The request: Check every line of the entries below for the word "Blender", and copy the ones that have it.

Data rows:
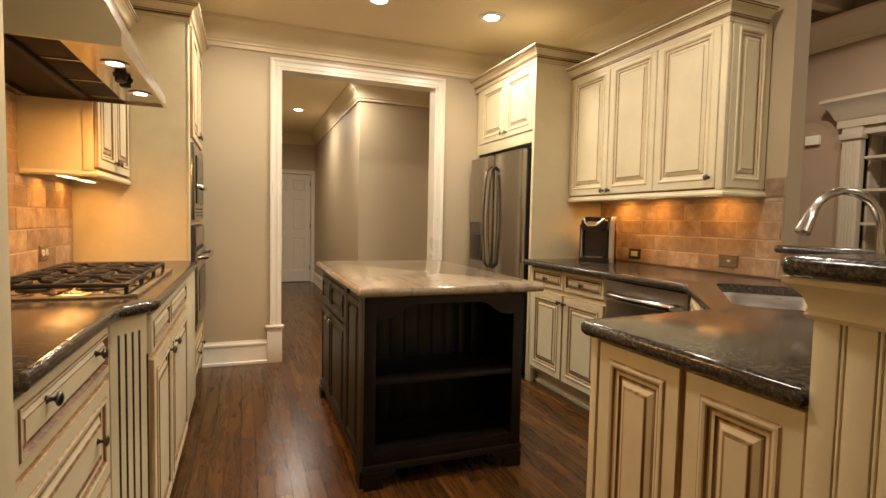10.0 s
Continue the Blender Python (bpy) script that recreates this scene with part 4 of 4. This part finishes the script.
for sx in (-1, 1):
    b = bmesh.new()
    x0, x1 = sorted((sx * 0.0885, sx * (0.110 if sx < 0 else 0.095)))
    prof = [(0.02, 0.0), (0.062, 0.0), (0.066, 0.215), (0.060, 0.265), (0.040, 0.292), (0.005, 0.306), (-0.10, 0.308), (-0.10, 0.285), (0.0, 0.280), (0.020, 0.262), (0.024, 0.21)]
    va = [b.verts.new((x0, y, z)) for y, z in prof]
    vb = [b.verts.new((x1, y, z)) for y, z in prof]
    b.faces.new(va)
    b.faces.new(vb[::-1])
    for i in range(len(prof)):
        b.faces.new((va[i], va[(i + 1) % len(prof)], vb[(i + 1) % len(prof)], vb[i]))
    for v in b.verts:
        v.co = cmk(*v.co)
    part("side_trim", b, SILVER, cm, "silver side trim")
cm_solid("water_tank", rounded([(0.0885, -0.12), (0.12, -0.12), (0.12, 0.018), (0.0885, 0.018)], 0.01), 0.02, 0.25, BLACK)

# ---- the next room, seen over the bar ----
ent = thing("built_in_bookcase", (6.9, 3.4, 0), "grey-beige built-in bookcase with fluted pilasters and a heavy cornice", "bookcase")
GREIGE = painted("greige_trim", (0.50, 0.43, 0.33), 0.45)
prof = [(0, 2.34), (0.02, 2.34), (0.02, 2.42), (0.04, 2.44), (0.07, 2.52), (0.12, 2.60), (0.15, 2.63), (0.15, 2.665), (0, 2.665)]
part("cornice", mould(bmesh.new(), [(FX, 4.56), (6.88, 4.56), (6.88, 2.1), (FX, 2.1)], prof), GREIGE, ent)
for y in (4.325, 2.2):
    p_ = part("pilaster", boxed(6.86, FX, y, y + 0.19, 0.0, 2.20, 0.006), GREIGE, ent)
    part("capital", boxed(6.83, FX, y - 0.025, y + 0.215, 2.2005, 2.27, 0.012), GREIGE, p_)
    for k in range(5):
        part("reed", boxed(6.852, 6.862, y + 0.020 + k * 0.033, y + 0.040 + k * 0.033, 0.3, 2.16, 0.004), GREIGE, p_)
    part("frieze", boxed(6.87, FX, y - 0.01, y + 0.20, 2.2705, 2.34), GREIGE, ent)
# back of the recess, in a darker brown than the greige shelves
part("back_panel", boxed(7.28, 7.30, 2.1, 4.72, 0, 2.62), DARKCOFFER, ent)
part("side_board", boxed(7.07, 7.279, 4.335, 4.365, 0, 2.5), GREIGE, ent)
part("top_panel", boxed(6.90, 7.279, 2.41, 4.324, 2.25, 2.339), GREIGE, ent)
for z in (0.45, 0.85, 1.25, 1.62, 1.98):
    part("shelf", boxed(6.93, 7.279, 2.412, 4.322, z, z + 0.03, 0.003), GREIGE, ent)
ch = thing("door_chime", (FX - 0.001, 4.88, 2.25), "small white chime box on the wall", "door chime")
part("cover", boxed(FX - 0.05, FX - 0.001, 4.80, 4.96, 2.20, 2.31, 0.008), TRIM, ch)

# ---- tiles and boards ----
def unit_box(name, sx, sy, sz, bev, mat):
    b = boxed(-sx / 2, sx / 2, -sy / 2, sy / 2, -sz / 2, sz / 2)
    if bev:
        bmesh.ops.bevel(b, geom=[e for e in b.edges], offset=bev, segments=1, profile=0.5, affect="EDGES")
    finish(b)
    me = bpy.data.meshes.new(name)
    b.to_mesh(me)
    b.free()
    me.materials.append(mat)
    return me


rng = random.Random(5)
TL, TH, GAP = 0.252, 0.1015, 0.0042


def tiled(name, fn, length, z0, z1, offset, label):
    """Courses of stone tiles on a grout bed; u runs along the wall."""
    host = tagged(part(name, rings(bmesh.new(), fn, 0, length, z0, z1, [(0, -0.0, 0), (0, 0.0092, 0)]), GROUT, None), label, "backsplash", "", "structure")
    cache = {}
    row = 0
    z = z0
    while z < z1 - 0.01:
        h = min(TH, z1 - z)
        u = -(offset + (TL / 2 if row % 2 else 0)) % TL - TL
        while u < length:
            a, c = max(u, 0), min(u + TL, length)
            if c - a > 0.012:
                key = (round(c - a, 3), round(h, 3))
                if key not in cache:
                    cache[key] = unit_box("tile", key[0] - GAP, 0.010, key[1] - GAP, 0.0034, TILE)
                t = new("tile", cache[key])
                p0, p1 = Vector(fn(a, z, 0)), Vector(fn(c, z, 0))
                w = (p1 - p0).normalized()
                out = (Vector(fn(a, z, 1)) - p0).normalized()
                mid = Vector(fn((a + c) / 2, z + h / 2, 0.0062 + rng.uniform(-0.0008, 0.0008)))
                rot = Matrix((w, out, Vector((0, 0, 1)))).transposed()
                if rot.determinant() < 0:
                    rot = Matrix((-w, out, Vector((0, 0, 1)))).transposed()
                t.matrix_world = Matrix.Translation(mid) @ rot.to_4x4()
                t.parent = host
            u += TL
        z += TH
        row += 1
    return host


Z0 = CT1 + 0.003
tiled("backsplash_east", lambda u, v, d: (XR - d, 4.028 - u, v), 4.028 - 2.548, Z0, 1.366, 0.05, "tumbled travertine tile backsplash under the wall cabinets")
tiled("backsplash_east_end", lambda u, v, d: (XR - d, 2.655 - u, v), 0.11, 1.372, 1.473, 0.1, "tumbled travertine tile at the end of the backsplash")
tiled("backsplash_low", lambda u, v, d: (XR - d, 2.544 - u, v), 2.544 - 1.30, Z0, 1.074, 0.028, "tumbled travertine tiles on the low wall behind the sink")
tiled("backsplash_west", lambda u, v, d: (XL + d, 1.794 + u, v), 4.264 - 1.794, LT1 + 0.003, 1.372, 0.1, "tumbled travertine tile backsplash behind the cooktop")
tiled("backsplash_west_hood", lambda u, v, d: (XL + d, 2.55 + u, v), 0.955, 1.3735, 1.72, 0.1, "tumbled travertine tile backsplash under the hood")

# oak boards, laid along the room
floor = tagged(part("floor", boxed(XL, XR + 2.0, BACK, HE, -0.0235, -0.0145), SHADOWGAP, None), "dark stained oak strip floor with a satin finish", "floor", "", "structure")
BW = 0.0715
cache = {}
rest_v, rest_f = [], []
count = 0
nx = int((7.0 - XL) / BW) + 1
for i in range(nx):
    x0 = XL + i * BW
    y = BACK - rng.uniform(0, 1.0)
    while y < HE:
        ln = round(rng.choice((0.55, 0.75, 0.95, 1.2, 1.45, 1.7)), 2)
        a, c = y, y + ln
        y = c
        near = 0.1 < x0 < 2.65 and c > 1.3 and a < 5.4
        if near and count < 300:
            count += 1
            if ln not in cache:
                cache[ln] = unit_box("floor_board", BW - 0.0011, ln - 0.0011, 0.014, 0.0007, OAK)
            o = new("floor_board", cache[ln])
            o.location = (x0 + BW / 2, (a + c) / 2, -0.0072 + rng.uniform(-0.0003, 0.0003))
            o.parent = floor
        else:
            k = len(rest_v)
            g = 0.0005
            for xx in (x0 + g, x0 + BW - g):
                for yy in (max(a, BACK) + g, min(c, HE + 0.1) - g):
                    for zz in (-0.0142, -0.0002):
                        rest_v.append((xx, yy, zz))
            rest_f += [tuple(k + j for j in q) for q in ((0, 1, 3, 2), (4, 6, 7, 5), (0, 4, 5, 1), (2, 3, 7, 6), (0, 2, 6, 4), (1, 5, 7, 3))]
me = bpy.data.meshes.new("floor_boards")
me.from_pydata(rest_v, [], rest_f)
me.materials.append(OAK)
rest = new("floor_boards", me)
rest.parent = floor
tagged(rest, "dark stained oak boards further off", "", "", "stuff")
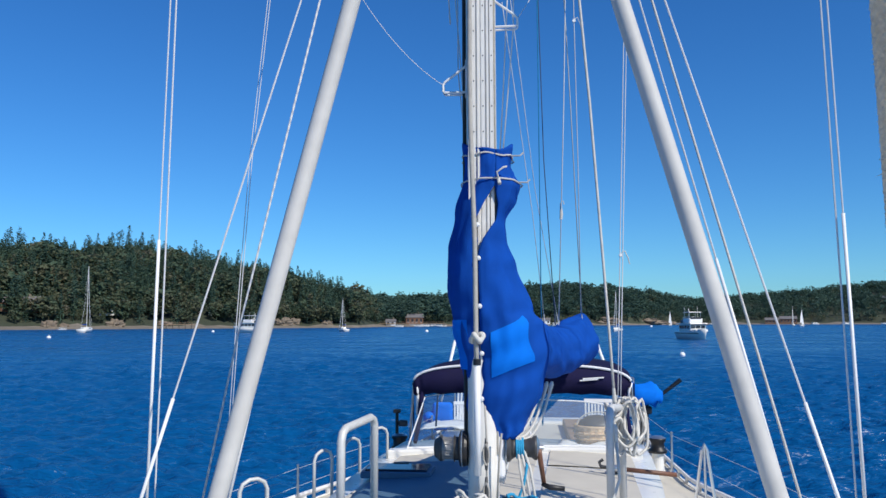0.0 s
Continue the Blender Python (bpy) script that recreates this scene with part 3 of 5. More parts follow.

Exercise answer:
Continue the Blender Python (bpy) script that recreates this scene with part 4 of 4. This part finishes the script.
Continue the Blender Python (bpy) script that recreates this scene with part 3 of 5. More parts follow.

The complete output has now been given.